* BEGIN TASK MATERIAL *

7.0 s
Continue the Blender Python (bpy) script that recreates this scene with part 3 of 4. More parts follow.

* END TASK MATERIAL *
* BEGIN TASK MATERIAL *

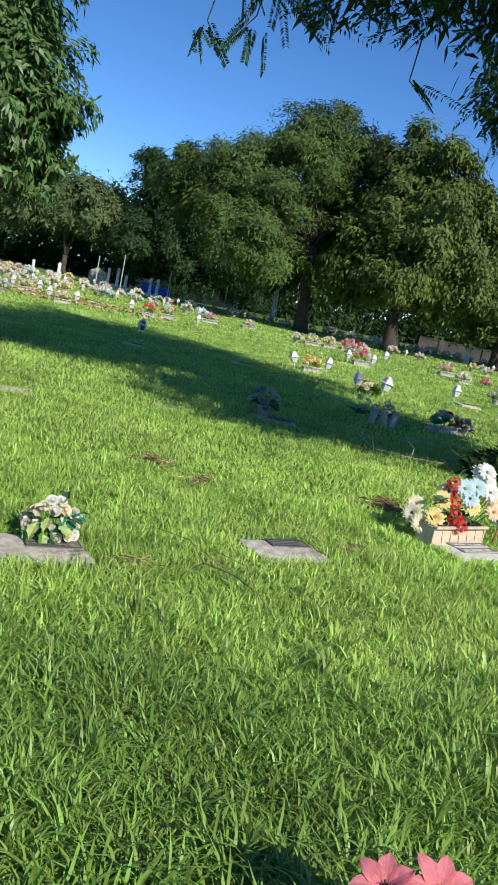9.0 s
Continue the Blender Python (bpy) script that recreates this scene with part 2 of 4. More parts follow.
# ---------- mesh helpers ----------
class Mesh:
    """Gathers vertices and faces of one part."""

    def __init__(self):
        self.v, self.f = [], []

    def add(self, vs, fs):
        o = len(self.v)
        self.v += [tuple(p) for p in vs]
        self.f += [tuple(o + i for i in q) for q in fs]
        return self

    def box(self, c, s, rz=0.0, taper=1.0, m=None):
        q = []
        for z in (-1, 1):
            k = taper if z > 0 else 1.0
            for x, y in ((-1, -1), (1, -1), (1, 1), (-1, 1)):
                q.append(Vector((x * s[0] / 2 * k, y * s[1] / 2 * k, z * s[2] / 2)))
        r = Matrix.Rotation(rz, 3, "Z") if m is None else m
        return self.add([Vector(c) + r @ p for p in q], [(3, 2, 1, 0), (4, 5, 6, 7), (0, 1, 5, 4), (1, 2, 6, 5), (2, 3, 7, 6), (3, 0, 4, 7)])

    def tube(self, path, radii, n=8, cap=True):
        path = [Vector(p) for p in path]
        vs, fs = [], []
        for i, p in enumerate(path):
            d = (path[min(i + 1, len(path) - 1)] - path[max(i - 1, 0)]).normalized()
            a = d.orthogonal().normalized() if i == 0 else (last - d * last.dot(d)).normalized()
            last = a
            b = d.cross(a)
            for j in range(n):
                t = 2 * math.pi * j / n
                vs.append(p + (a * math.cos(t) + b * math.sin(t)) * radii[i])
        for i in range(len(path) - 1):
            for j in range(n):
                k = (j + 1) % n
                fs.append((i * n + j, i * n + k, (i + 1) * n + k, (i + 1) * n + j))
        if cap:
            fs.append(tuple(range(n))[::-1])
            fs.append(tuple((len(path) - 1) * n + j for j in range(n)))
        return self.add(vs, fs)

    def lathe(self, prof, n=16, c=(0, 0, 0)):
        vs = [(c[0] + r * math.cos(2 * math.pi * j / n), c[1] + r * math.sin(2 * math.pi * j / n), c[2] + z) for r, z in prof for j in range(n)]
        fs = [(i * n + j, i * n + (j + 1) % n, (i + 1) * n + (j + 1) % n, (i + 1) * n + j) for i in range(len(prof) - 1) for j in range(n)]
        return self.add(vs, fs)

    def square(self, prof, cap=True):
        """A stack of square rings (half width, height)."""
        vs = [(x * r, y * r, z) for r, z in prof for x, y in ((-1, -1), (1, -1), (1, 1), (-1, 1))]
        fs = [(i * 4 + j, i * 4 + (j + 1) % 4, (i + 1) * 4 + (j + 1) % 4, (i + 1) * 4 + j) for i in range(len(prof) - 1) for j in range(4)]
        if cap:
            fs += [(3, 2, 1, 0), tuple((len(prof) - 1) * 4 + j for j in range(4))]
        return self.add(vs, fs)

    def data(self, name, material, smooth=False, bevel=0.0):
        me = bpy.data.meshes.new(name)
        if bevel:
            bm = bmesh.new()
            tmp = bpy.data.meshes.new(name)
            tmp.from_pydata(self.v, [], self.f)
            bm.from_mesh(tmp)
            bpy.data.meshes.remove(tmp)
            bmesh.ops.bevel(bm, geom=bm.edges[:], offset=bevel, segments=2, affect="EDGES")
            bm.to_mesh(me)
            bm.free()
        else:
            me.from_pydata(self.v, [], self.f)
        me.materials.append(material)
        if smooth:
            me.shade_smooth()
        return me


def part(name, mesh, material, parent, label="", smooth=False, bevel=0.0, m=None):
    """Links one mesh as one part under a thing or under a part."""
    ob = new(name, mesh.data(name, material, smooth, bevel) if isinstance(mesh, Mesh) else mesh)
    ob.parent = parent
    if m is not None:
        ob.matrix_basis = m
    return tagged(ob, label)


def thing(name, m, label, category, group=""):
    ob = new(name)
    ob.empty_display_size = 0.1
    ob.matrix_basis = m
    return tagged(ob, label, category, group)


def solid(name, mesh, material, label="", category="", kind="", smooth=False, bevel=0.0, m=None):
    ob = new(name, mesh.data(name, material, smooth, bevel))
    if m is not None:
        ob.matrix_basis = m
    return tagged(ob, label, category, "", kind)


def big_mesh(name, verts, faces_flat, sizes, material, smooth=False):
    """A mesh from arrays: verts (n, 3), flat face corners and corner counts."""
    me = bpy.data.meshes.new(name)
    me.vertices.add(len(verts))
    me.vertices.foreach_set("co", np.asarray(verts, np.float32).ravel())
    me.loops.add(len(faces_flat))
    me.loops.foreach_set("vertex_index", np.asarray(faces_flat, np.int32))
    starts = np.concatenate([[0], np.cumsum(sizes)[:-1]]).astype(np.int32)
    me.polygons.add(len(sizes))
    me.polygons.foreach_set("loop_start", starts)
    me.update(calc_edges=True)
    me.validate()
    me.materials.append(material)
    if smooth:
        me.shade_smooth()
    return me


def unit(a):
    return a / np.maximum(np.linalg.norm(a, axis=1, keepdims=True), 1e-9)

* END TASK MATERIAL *
* BEGIN TASK MATERIAL *

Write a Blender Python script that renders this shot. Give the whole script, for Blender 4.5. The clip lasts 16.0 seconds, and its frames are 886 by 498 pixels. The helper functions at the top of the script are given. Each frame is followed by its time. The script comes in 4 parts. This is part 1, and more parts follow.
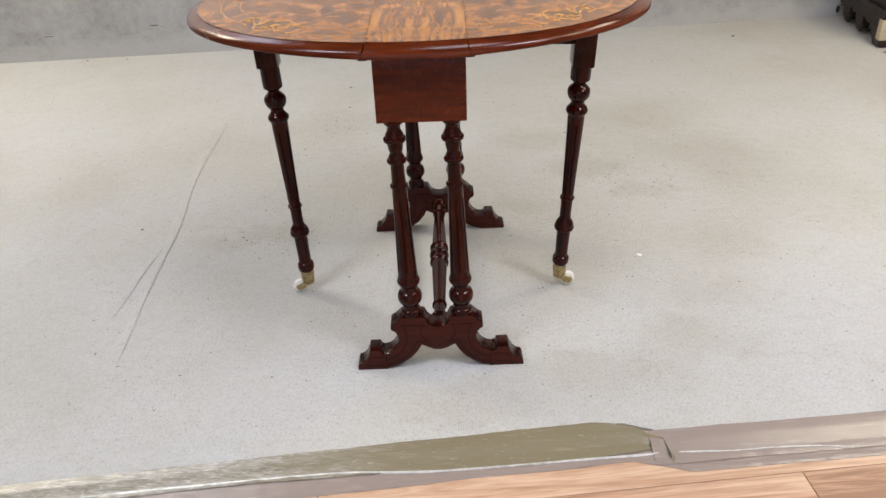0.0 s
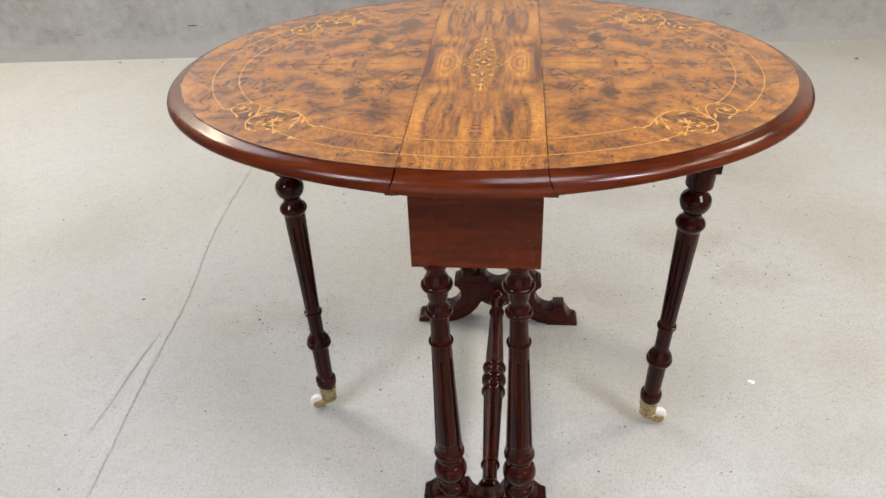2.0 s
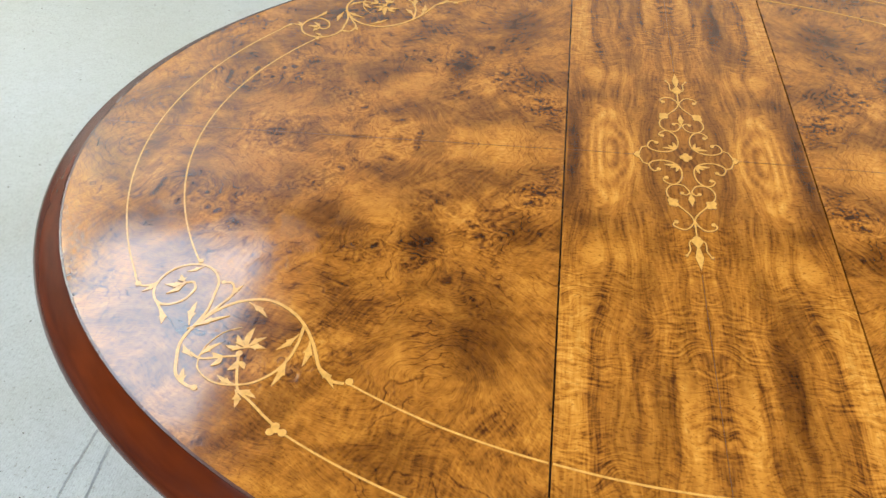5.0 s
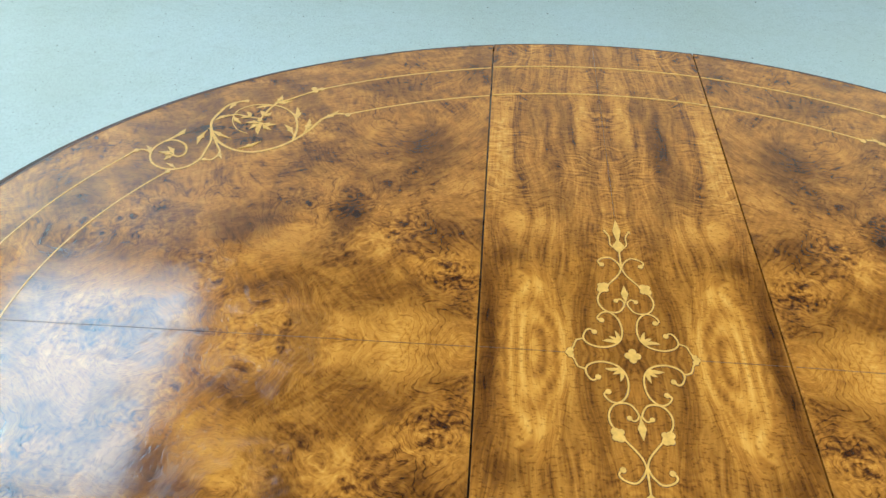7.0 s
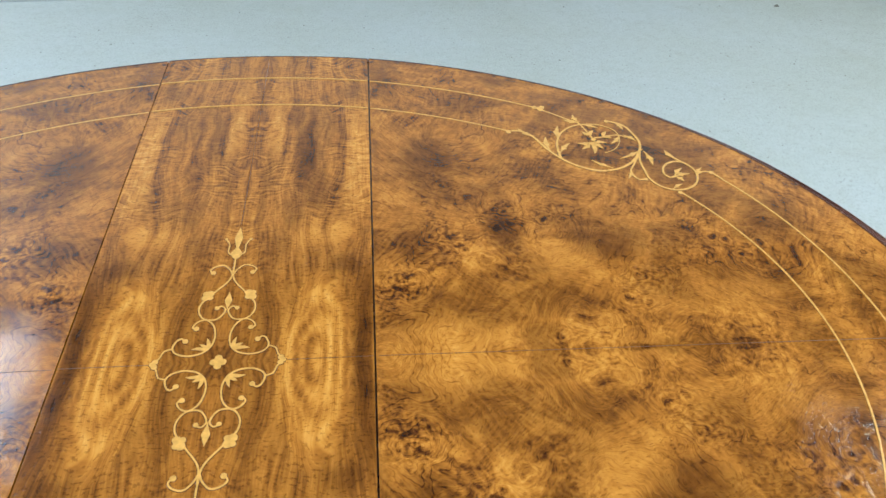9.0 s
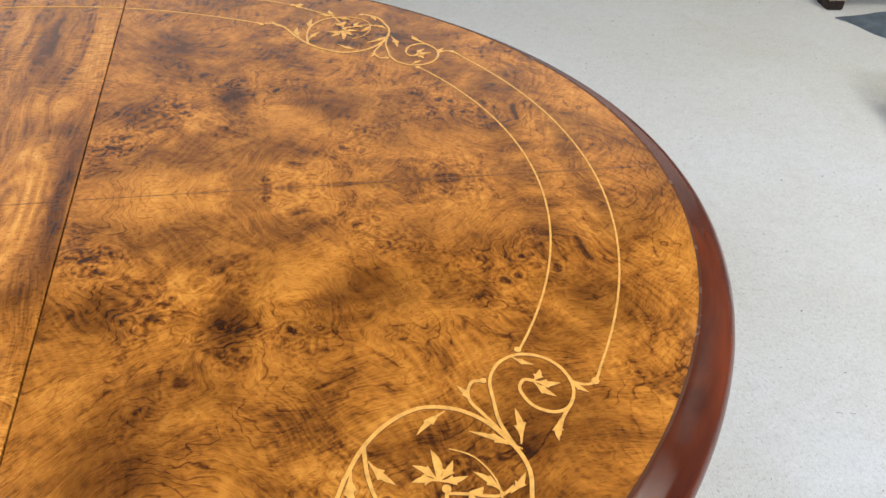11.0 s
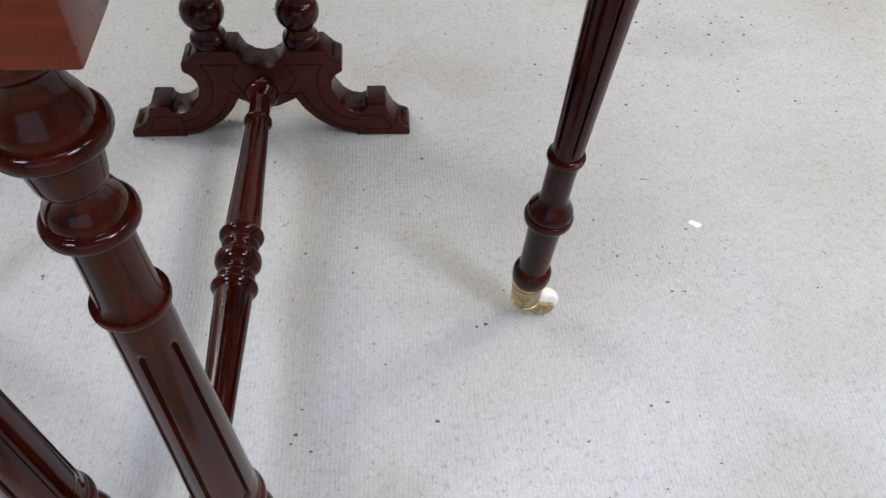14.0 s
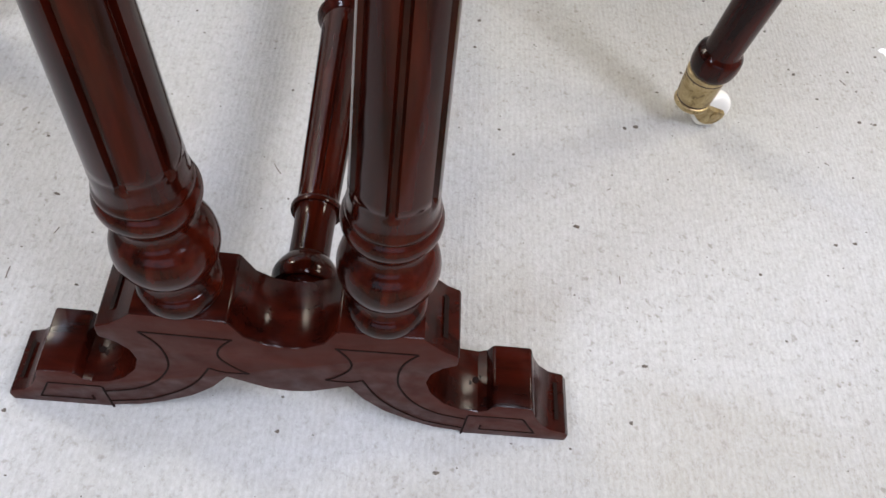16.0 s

* END TASK MATERIAL *

**WHAT THE TASK ASKS**. Look back at the entries above and repeat, unchanged, every line from the line holding "2 of 4. More parts follow." through the line holding "self.v, self.f = [], []".

**THE OUTPUT**.
Continue the Blender Python (bpy) script that recreates this scene with part 2 of 4. More parts follow.
# ---------- mesh helpers ----------
class Mesh:
    """Gathers vertices and faces of one part."""

    def __init__(self):
        self.v, self.f = [], []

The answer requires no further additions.